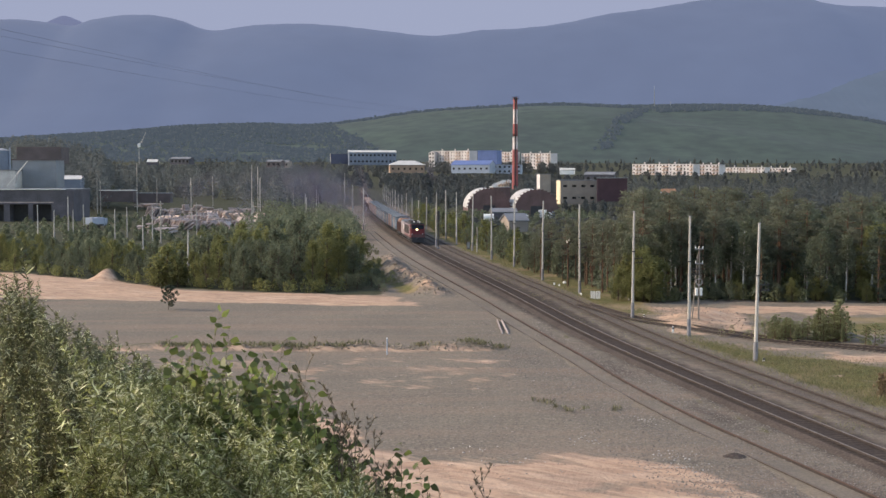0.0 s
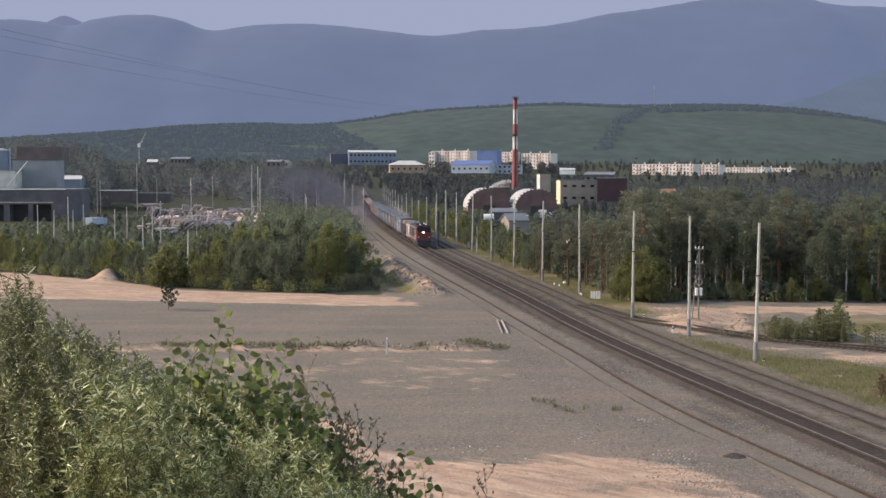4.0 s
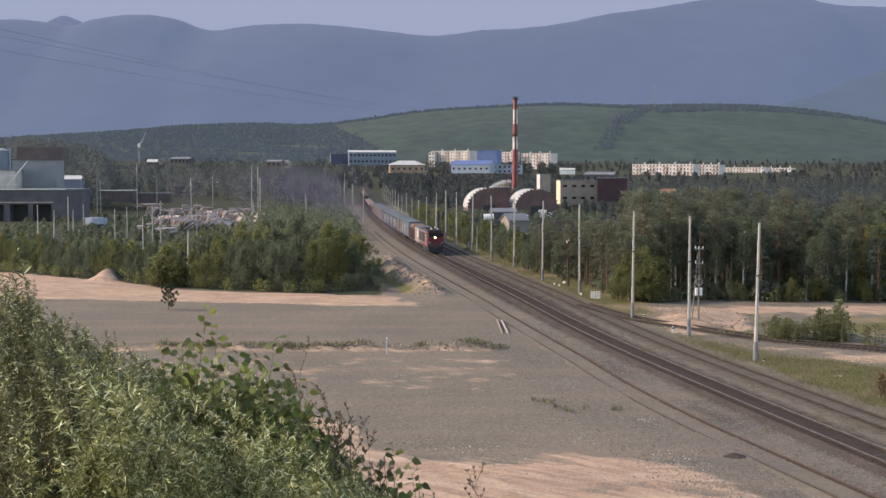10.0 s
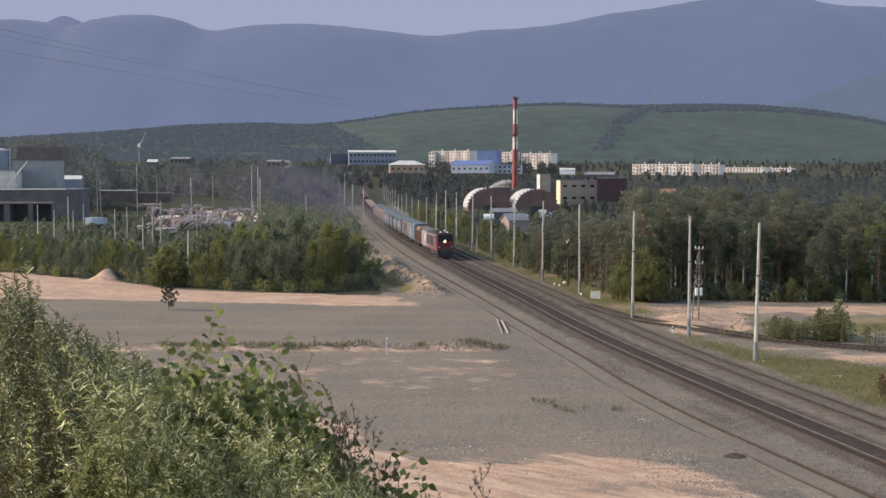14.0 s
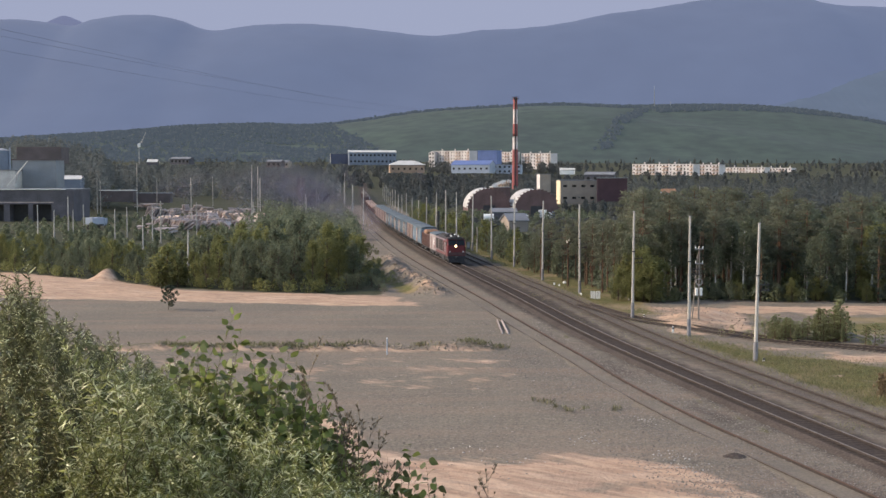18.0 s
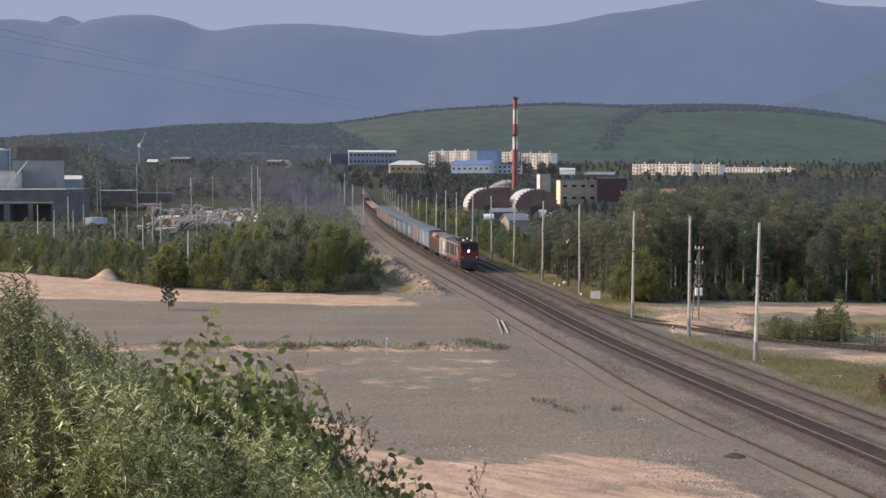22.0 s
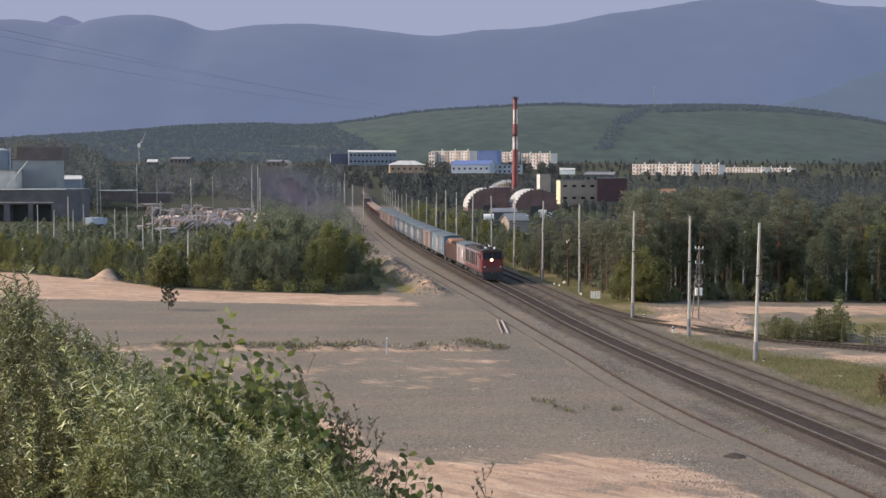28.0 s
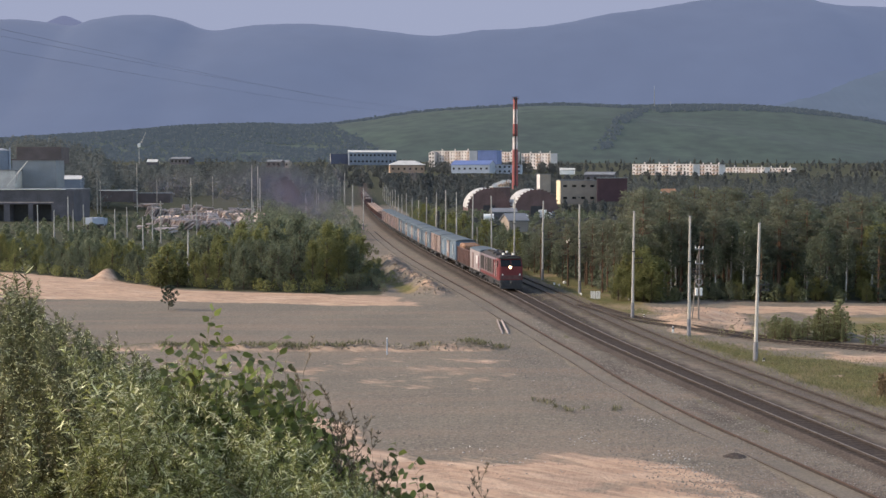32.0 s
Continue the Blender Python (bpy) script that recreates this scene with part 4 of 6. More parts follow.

→ **WHAT IS EXPECTED**
In your copy of the listing above, reproduce each line exactly and omit all pictures.

→ **FULL SOLUTION**
0.0 s
4.0 s
10.0 s
14.0 s
18.0 s
22.0 s
28.0 s
32.0 s
Continue the Blender Python (bpy) script that recreates this scene with part 4 of 6. More parts follow.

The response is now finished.